Black Expos were held in Chicago until 1976, and other cities put them on as well, including New York, Philadelphia, Washington and Atlanta. But the one that stands out in my mind was in Chicago in 1971.
My fellow young reporters and I were amused to see Mayor Richard J. Daley pictured on the front page of the Tribune with his hand clasped with Jackson’s in a classic “grip-and-grin” shot.
But with a difference.
“Look at their hands,” a friend pointed out. Indeed, this was not a traditional handshake.
As the camera flashed, Jackson had hooked his thumb with Daley’s into what had been popularized by my generation as a the “Black Power” handshake.
Whether Daley noticed, it didn’t seem to matter. As a practiced politician, he was not about to let a good handshake opportunity go to waste. Nor was Jackson. For anyone familiar with the racial tensions of that era, this was something of a breakthrough.
For many of us, it was a modest sign, at least, that the cultural gaps in our racially fractious city might be bridged. Maybe we could all get along. The reverend was trying, anyway.
Chicago, you’ll recall, was where only five years earlier, the Rev. Martin Luther King Jr. was struck in the head by a rock while marching in a South Side neighborhood. After King’s assassination in 1968, the city went through traumatic rioting, with 11 people killed and parts of the West Side laid waste.
The so-called Black Power movement was on the rise, spurning the nonviolent ethos of King’s movement, and not only the Black Panthers but also the mostly white Weather Underground were active in Chicago. In 1969, Chicago police killed two Panthers, including the organization’s national deputy chair, Fred Hampton, in a highly controversial predawn raid.

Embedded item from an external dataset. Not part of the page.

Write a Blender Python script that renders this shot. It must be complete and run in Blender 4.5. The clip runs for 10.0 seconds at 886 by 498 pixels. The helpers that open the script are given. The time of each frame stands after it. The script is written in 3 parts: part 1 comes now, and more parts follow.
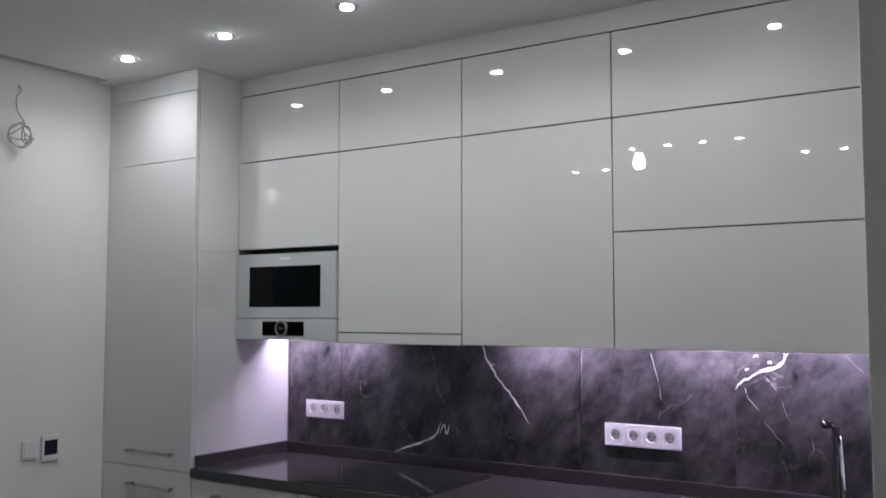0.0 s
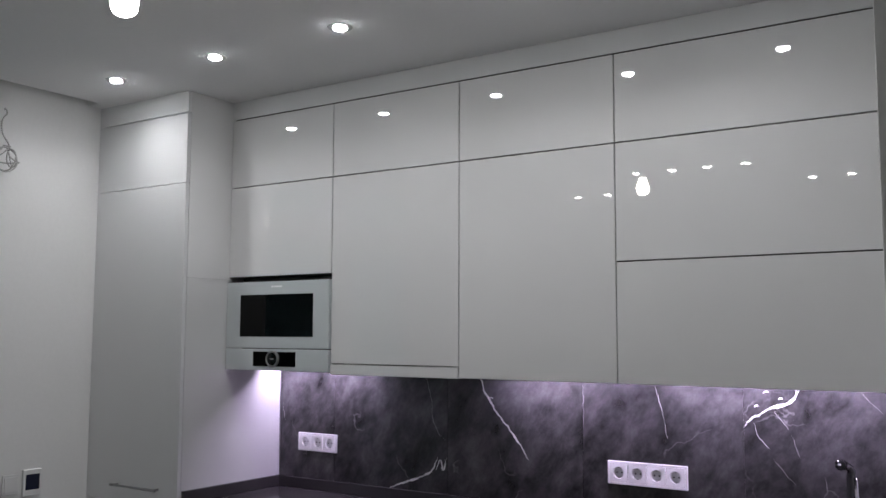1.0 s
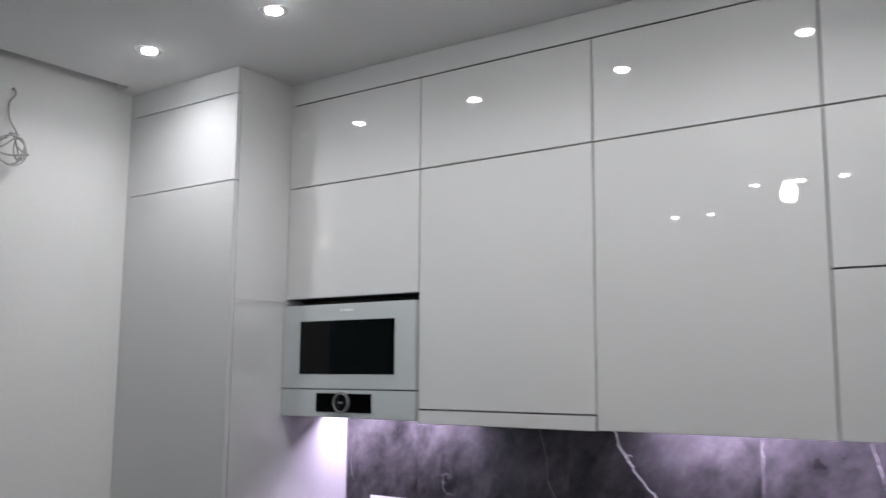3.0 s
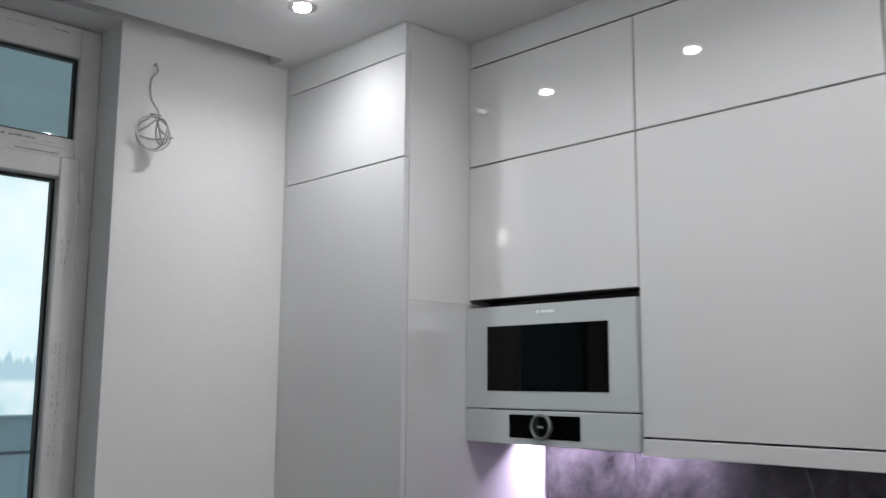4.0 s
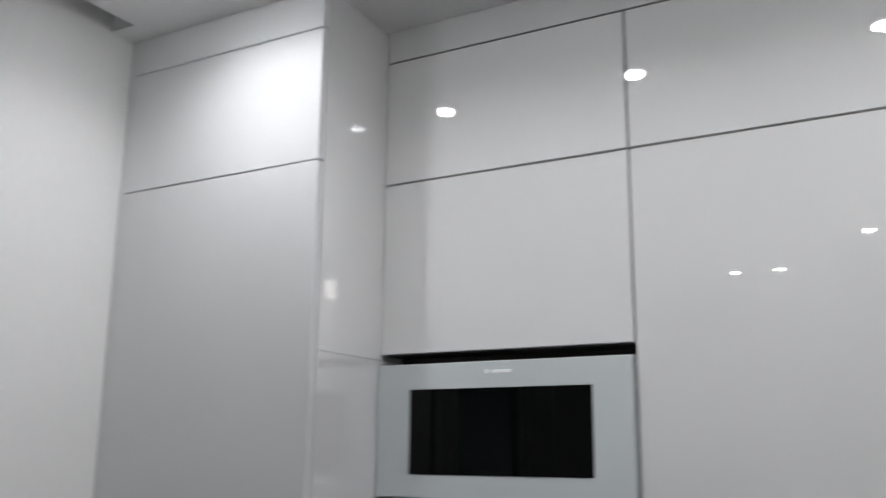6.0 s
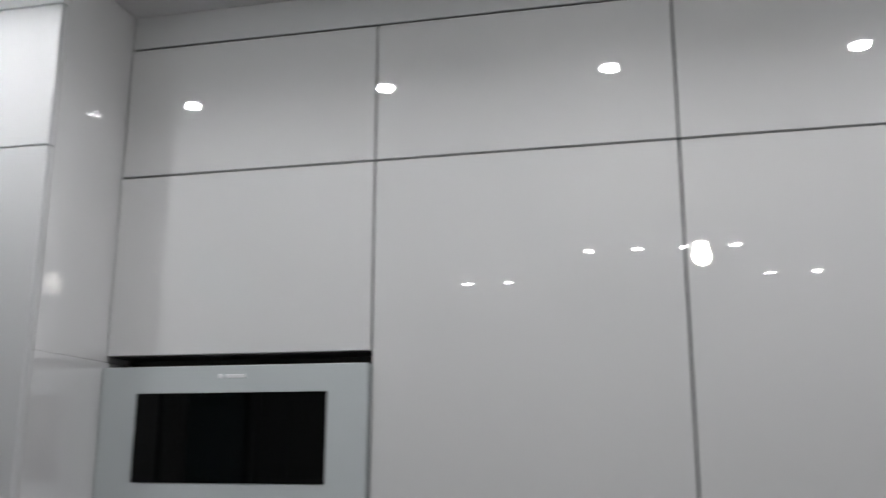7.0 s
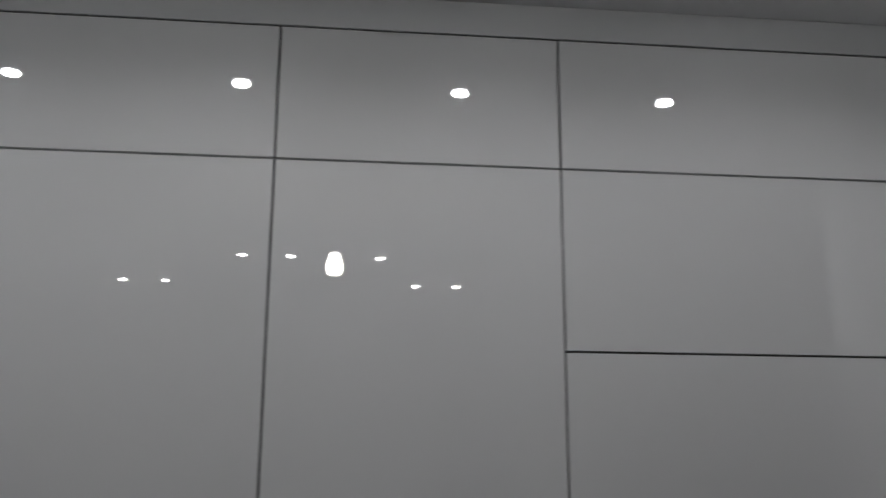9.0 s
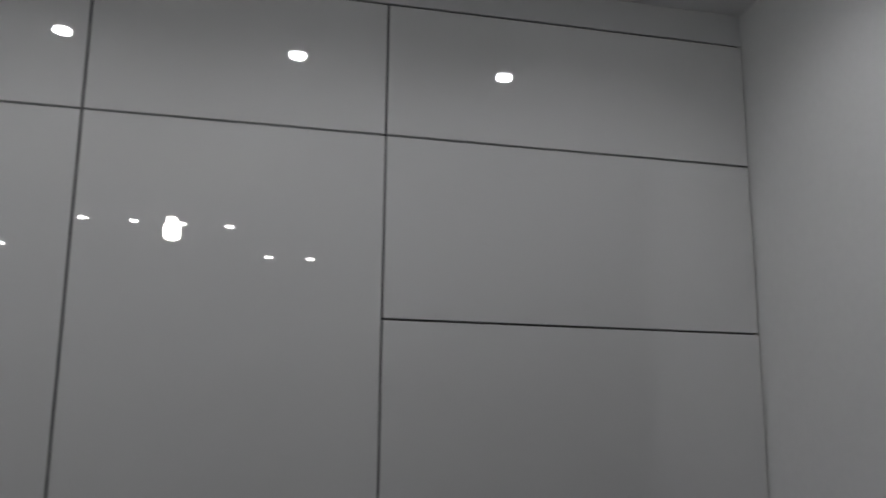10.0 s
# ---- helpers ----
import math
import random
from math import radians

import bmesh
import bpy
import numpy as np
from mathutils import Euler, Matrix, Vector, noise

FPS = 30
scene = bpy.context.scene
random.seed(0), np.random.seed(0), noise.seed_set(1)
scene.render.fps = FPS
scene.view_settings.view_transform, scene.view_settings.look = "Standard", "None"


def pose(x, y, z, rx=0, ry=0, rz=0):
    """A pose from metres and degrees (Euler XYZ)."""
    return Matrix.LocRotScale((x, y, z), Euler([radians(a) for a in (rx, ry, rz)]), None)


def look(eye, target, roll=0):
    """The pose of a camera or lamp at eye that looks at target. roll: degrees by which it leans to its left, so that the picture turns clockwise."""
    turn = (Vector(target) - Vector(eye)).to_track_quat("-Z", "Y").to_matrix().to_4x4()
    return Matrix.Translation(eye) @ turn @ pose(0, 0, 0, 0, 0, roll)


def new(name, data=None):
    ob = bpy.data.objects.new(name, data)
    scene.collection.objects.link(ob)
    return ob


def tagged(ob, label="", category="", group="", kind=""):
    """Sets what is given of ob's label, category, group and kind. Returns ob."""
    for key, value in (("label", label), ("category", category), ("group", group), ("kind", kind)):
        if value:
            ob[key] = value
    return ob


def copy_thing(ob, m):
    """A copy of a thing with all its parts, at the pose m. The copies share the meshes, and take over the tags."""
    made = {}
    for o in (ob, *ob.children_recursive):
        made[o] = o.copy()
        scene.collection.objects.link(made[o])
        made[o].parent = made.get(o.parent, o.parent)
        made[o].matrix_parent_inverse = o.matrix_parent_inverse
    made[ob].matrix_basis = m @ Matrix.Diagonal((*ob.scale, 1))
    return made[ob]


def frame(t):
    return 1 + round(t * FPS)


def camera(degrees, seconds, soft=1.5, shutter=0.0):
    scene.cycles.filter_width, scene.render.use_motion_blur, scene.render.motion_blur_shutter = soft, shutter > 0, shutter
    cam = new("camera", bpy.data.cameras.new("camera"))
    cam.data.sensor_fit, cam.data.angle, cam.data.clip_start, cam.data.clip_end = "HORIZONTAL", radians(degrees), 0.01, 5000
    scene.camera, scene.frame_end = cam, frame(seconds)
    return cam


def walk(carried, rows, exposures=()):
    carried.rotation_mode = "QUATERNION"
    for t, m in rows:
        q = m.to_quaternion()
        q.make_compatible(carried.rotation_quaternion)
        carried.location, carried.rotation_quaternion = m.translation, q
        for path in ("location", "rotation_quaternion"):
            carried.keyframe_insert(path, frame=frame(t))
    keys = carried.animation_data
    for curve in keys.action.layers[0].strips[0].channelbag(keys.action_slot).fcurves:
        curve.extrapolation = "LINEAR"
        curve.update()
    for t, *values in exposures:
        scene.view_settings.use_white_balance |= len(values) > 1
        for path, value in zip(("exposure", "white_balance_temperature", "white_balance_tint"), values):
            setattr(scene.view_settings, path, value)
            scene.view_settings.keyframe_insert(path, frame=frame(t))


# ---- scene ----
cam = camera(51.5, 10.0, shutter=0.55)
PATH = [
    (0, (3.176, -3.074, 1.572), (2.077, -1.409, 1.71), 0.0),
    (0.5, (3.126, -3.024, 1.566), (2.043, -1.354, 1.763), 0.3),
    (1, (3.125, -2.949, 1.606), (2.022, -1.291, 1.793), 0.2),
    (1.5, (3.0, -2.88, 1.561), (1.924, -1.204, 1.745), 0.5),
    (2, (2.903, -2.702, 1.579), (1.79, -1.052, 1.78), 0.4),
    (2.2, (2.836, -2.601, 1.591), (1.704, -0.967, 1.811), 0.3),
    (3.3, (2.261, -2.275, 1.587), (1.056, -0.707, 1.886), 0.2),
    (3.5, (2.165, -2.181, 1.594), (0.889, -0.67, 1.891), 0.2),
    (4, (1.944, -1.97, 1.615), (0.511, -0.605, 1.906), 0.4),
    (4.5, (1.603, -1.914, 1.601), (0.21, -0.516, 1.925), 0.4),
    (5, (1.381, -1.805, 1.629), (0.023, -0.382, 1.988), 0.9),
    (5.2, (1.314, -1.765, 1.638), (-0.01, -0.316, 2.022), 1.2),
    (6.3, (1.158, -1.801, 1.638), (0.365, -0.020, 2.085), 0.3),
    (6.5, (1.156, -1.794, 1.641), (0.465, 0.028, 2.091), 0.3),
    (7, (1.176, -1.804, 1.646), (0.73, 0.093, 2.093), 0.2),
    (7.5, (1.219, -1.862, 1.628), (0.99, 0.072, 2.081), 0.5),
    (8, (1.261, -1.893, 1.619), (1.203, 0.052, 2.08), 0.4),
    (8.5, (1.32, -1.926, 1.617), (1.4, 0.018, 2.08), 0.3),
    (9, (1.407, -1.946, 1.62), (1.608, -0.01, 2.078), 0.3),
    (9.5, (1.475, -1.953, 1.607), (1.814, -0.035, 2.058), 0.4),
    (10, (1.534, -1.934, 1.601), (2.002, -0.034, 2.014), 0.5),
]
walk(cam, [(t, look(eye, aim, roll)) for t, eye, aim, roll in PATH],
     exposures=[(0.0, -0.73), (0.5, -0.82), (1.0, -0.84), (1.5, -0.63), (2.0, -0.42), (3.5, -0.52), (4.0, -0.46), (4.5, -0.44), (5.0, -0.40), (5.2, -0.40), (6.5, -0.56), (7.0, -0.68), (7.5, -0.73), (8.0, -1.0), (8.5, -1.24), (9.0, -1.52), (9.5, -1.68), (10.0, -1.72)])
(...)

It was in this context that Jackson was offering a new model for political organizing. Instead of Black power, Jackson promoted “green power” to build Black economic and educational investment for everyone’s benefit.
To the relief of many, the son of South Carolina was not out to be another revolutionary, but rather was offering reassurance that local people, businesses, churches and communities could work together across racial, class and political lines.
It might not sound as impressive now, but when the fires of the 1960s were still vivid in the public mind, it was reassuring to hear Jackson’s refrain, “Keep hope alive.”